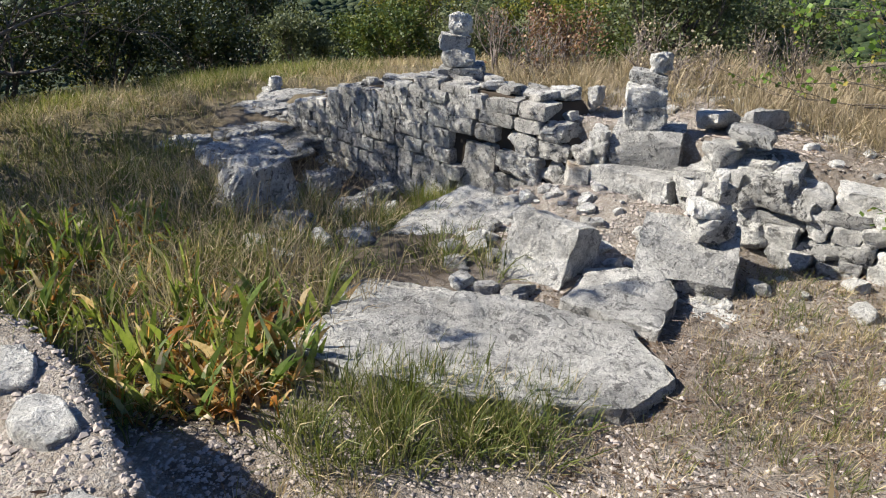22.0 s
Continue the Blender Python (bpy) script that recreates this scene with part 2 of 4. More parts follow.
def iris_material():
    n = Nodes("iris_leaf", 0.45)
    a, r, d = n.attr("along"), n.rand(), n.attr("dryness")
    r2 = n.calc("FRACT", n.calc("MULTIPLY", r, 7.31))
    tint = n.ramp(r2, (0.0, (0.085, 0.165, 0.035)), (0.5, (0.18, 0.27, 0.095)), (1.0, (0.38, 0.43, 0.3)))
    green = n.mix(n.calc("MULTIPLY", n.noise(150, 2, 0.5), 0.3), tint, (0.3, 0.36, 0.16))
    green = n.mix(n.calc("MULTIPLY", n.calc("LESS_THAN", d, 0.0), 0.8), green, n.ramp(r2, (0.0, (0.09, 0.17, 0.02)), (1.0, (0.27, 0.36, 0.1))))
    green = n.mix(n.ramp(n.noise(22, 4, 0.6), (0.45, 0.0), (0.62, 0.45)), green, (0.05, 0.11, 0.025))
    green = n.mix(n.ramp(a, (0.0, 0.5), (0.22, 0.0)), green, (0.42, 0.4, 0.2))
    tip = n.calc("SUBTRACT", n.calc("ADD", a, n.calc("MULTIPLY", n.noise(14, 3), 0.3)), n.calc("SUBTRACT", 1.2, d))
    edge = n.ramp(n.calc("ADD", tip, 0.5), (0.47, 0.0), (0.52, 1.0))
    brown = n.ramp(n.calc("FRACT", n.calc("MULTIPLY", r, 13.7)), (0.0, (0.4, 0.18, 0.05)), (0.2, (0.56, 0.35, 0.15)), (0.4, (0.7, 0.55, 0.34)), (1.0, (0.83, 0.75, 0.57)))
    rust = n.ramp(n.calc("FRACT", n.calc("MULTIPLY", r, 17.3)), (0.0, (0.24, 0.1, 0.03)), (0.4, (0.5, 0.2, 0.045)), (0.75, (0.62, 0.34, 0.1)), (1.0, (0.74, 0.55, 0.3)))
    brown = n.mix(n.calc("GREATER_THAN", d, 1.6), brown, rust)
    brown = n.mix(n.ramp(n.noise(30, 3), (0.45, 0.0), (0.65, 0.5)), brown, (0.25, 0.13, 0.05))
    c = n.mix(n.ramp(n.calc("ADD", tip, 0.5), (0.44, 0.0), (0.49, 0.6)), green, (0.3, 0.25, 0.05))
    c = n.mix(edge, c, brown)
    n.bump(n.noise(200, 2), 0.3, 0.004)
    return n.leafy(c, 0.5, 0.12, 0.6)


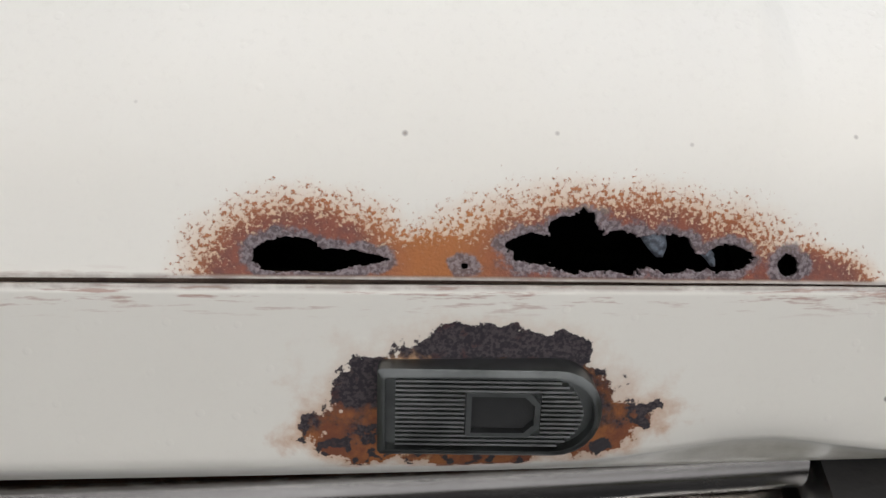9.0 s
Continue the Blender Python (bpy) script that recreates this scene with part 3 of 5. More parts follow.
def upright(xc, half):
    """A flat upright pressed from one sheet with the slats: it widens in a small round where it meets each."""
    bm = bmesh.new()
    edges = [0.924] + [e for z in SLATS for e in (z + 0.0122, z - 0.0122)] + [0.684]
    rows = []
    for a, b in zip(edges[0::2], edges[1::2]):
        for k in range(13):
            z = a + (b - a) * k / 12 + lift(xc)
            d = max(0.0, min(a + lift(xc) - z, z - b - lift(xc)))
            r = 0.009
            w = half + (r * (1 - math.sqrt(max(0.0, 1 - (1 - d / r) ** 2))) if d < r else 0.0)
            y = gy(xc) + rake(z) + 0.0125
            rows.append([Vector((xc - w, y + 0.020, z)), Vector((xc - w, y + 0.0015, z)), Vector((xc - w + 0.0015, y, z)), Vector((xc + w - 0.0015, y, z)), Vector((xc + w, y + 0.0015, z)), Vector((xc + w, y + 0.020, z))])
    grid(bm, rows)
    part("grille_upright", bm, M_GRILLE, truck)


for x in (-0.365, 0.010, 0.378):
    upright(x, 0.0125)
upright(-0.702, 0.012), upright(0.702, 0.012)

# ---- headlamps ----
def rrect(x0, z0, x1, z1, r, n=96):
    """n points round a rounded rectangle, by equal angle from its middle."""
    cx, cz, hw, hh = (x0 + x1) / 2, (z0 + z1) / 2, (x1 - x0) / 2, (z1 - z0) / 2
    out = []
    for k in range(n):
        a = 2 * math.pi * (k + 0.5) / n
        c, s = math.cos(a), math.sin(a)
        lo, hi = 0.0, 1.0
        for _ in range(24):
            mid = (lo + hi) / 2
            px, pz = abs(c) * mid, abs(s) * mid
            qx, qz = max(0, px - (hw - r)), max(0, pz - (hh - r))
            inside = px <= hw and pz <= hh and qx * qx + qz * qz <= r * r
            lo, hi = (mid, hi) if inside else (lo, mid)
        out.append((cx + c * lo, cz + s * lo))
    return out


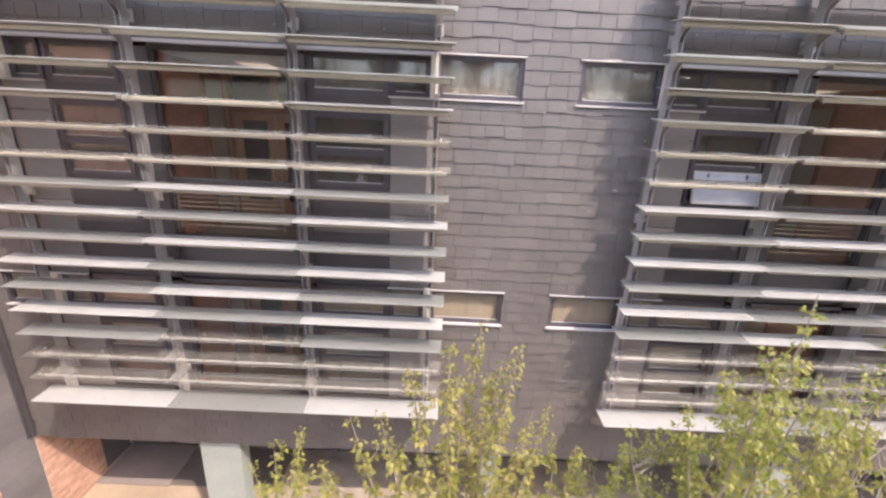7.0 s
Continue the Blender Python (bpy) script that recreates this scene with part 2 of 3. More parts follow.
def leafy(name, one, two, three):
    m, nt, bsdf, out = material(name)
    link = nt.links.new
    geo = nt.nodes.new("ShaderNodeNewGeometry")
    ramp = nt.nodes.new("ShaderNodeValToRGB")
    ramp.color_ramp.elements[0].color, ramp.color_ramp.elements[1].color = (*one, 1), (*three, 1)
    mid = ramp.color_ramp.elements.new(0.55)
    mid.color = (*two, 1)
    link(geo.outputs["Random Per Island"], ramp.inputs[0])
    link(ramp.outputs[0], bsdf.inputs["Base Color"])
    bsdf.inputs["Roughness"].default_value = 0.5
    shine = nt.nodes.new("ShaderNodeBsdfTranslucent")
    link(ramp.outputs[0], shine.inputs["Color"])
    mix = nt.nodes.new("ShaderNodeMixShader")
    mix.inputs[0].default_value = 0.5
    link(bsdf.outputs[0], mix.inputs[1])
    link(shine.outputs[0], mix.inputs[2])
    link(mix.outputs[0], out.inputs["Surface"])
    return m


LEAF = leafy("spring_leaf", (0.21, 0.255, 0.055), (0.31, 0.325, 0.080), (0.41, 0.36, 0.115))
LEAF_GOLD = leafy("golden_leaf", (0.235, 0.255, 0.060), (0.33, 0.32, 0.085), (0.42, 0.335, 0.11))
LEAF_FAR = leafy("far_leaf", (0.09, 0.085, 0.045), (0.14, 0.125, 0.065), (0.20, 0.165, 0.095))

# faint warm emission for the lamps added to the corridor ceilings
ADDED_GLOW, glow_nt, glow_bsdf, glow_out = material("added_lamp_diffuser")
glow_bsdf.inputs["Base Color"].default_value = (0.9, 0.88, 0.82, 1)
glow_bsdf.inputs["Emission Color"].default_value = (1.0, 0.86, 0.66, 1)
glow_bsdf.inputs["Emission Strength"].default_value = 0.12

# ---- helpers of this scene ----
def add_box(bm, x0, x1, y0, y1, z0, z1):
    vs = [bm.verts.new(p) for p in ((x0, y0, z0), (x1, y0, z0), (x1, y1, z0), (x0, y1, z0), (x0, y0, z1), (x1, y0, z1), (x1, y1, z1), (x0, y1, z1))]
    for f in ((3, 2, 1, 0), (4, 5, 6, 7), (0, 1, 5, 4), (1, 2, 6, 5), (2, 3, 7, 6), (3, 0, 4, 7)):
        bm.faces.new([vs[i] for i in f])
    return vs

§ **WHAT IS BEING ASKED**
Copy out every line of the listing that includes the string "script".

§ **EXERCISE RESULT**
Continue the Blender Python (bpy) script that recreates this scene with part 2 of 4. More parts follow.
Continue the Blender Python (bpy) script that recreates this scene with part 3 of 5. More parts follow.
Continue the Blender Python (bpy) script that recreates this scene with part 2 of 3. More parts follow.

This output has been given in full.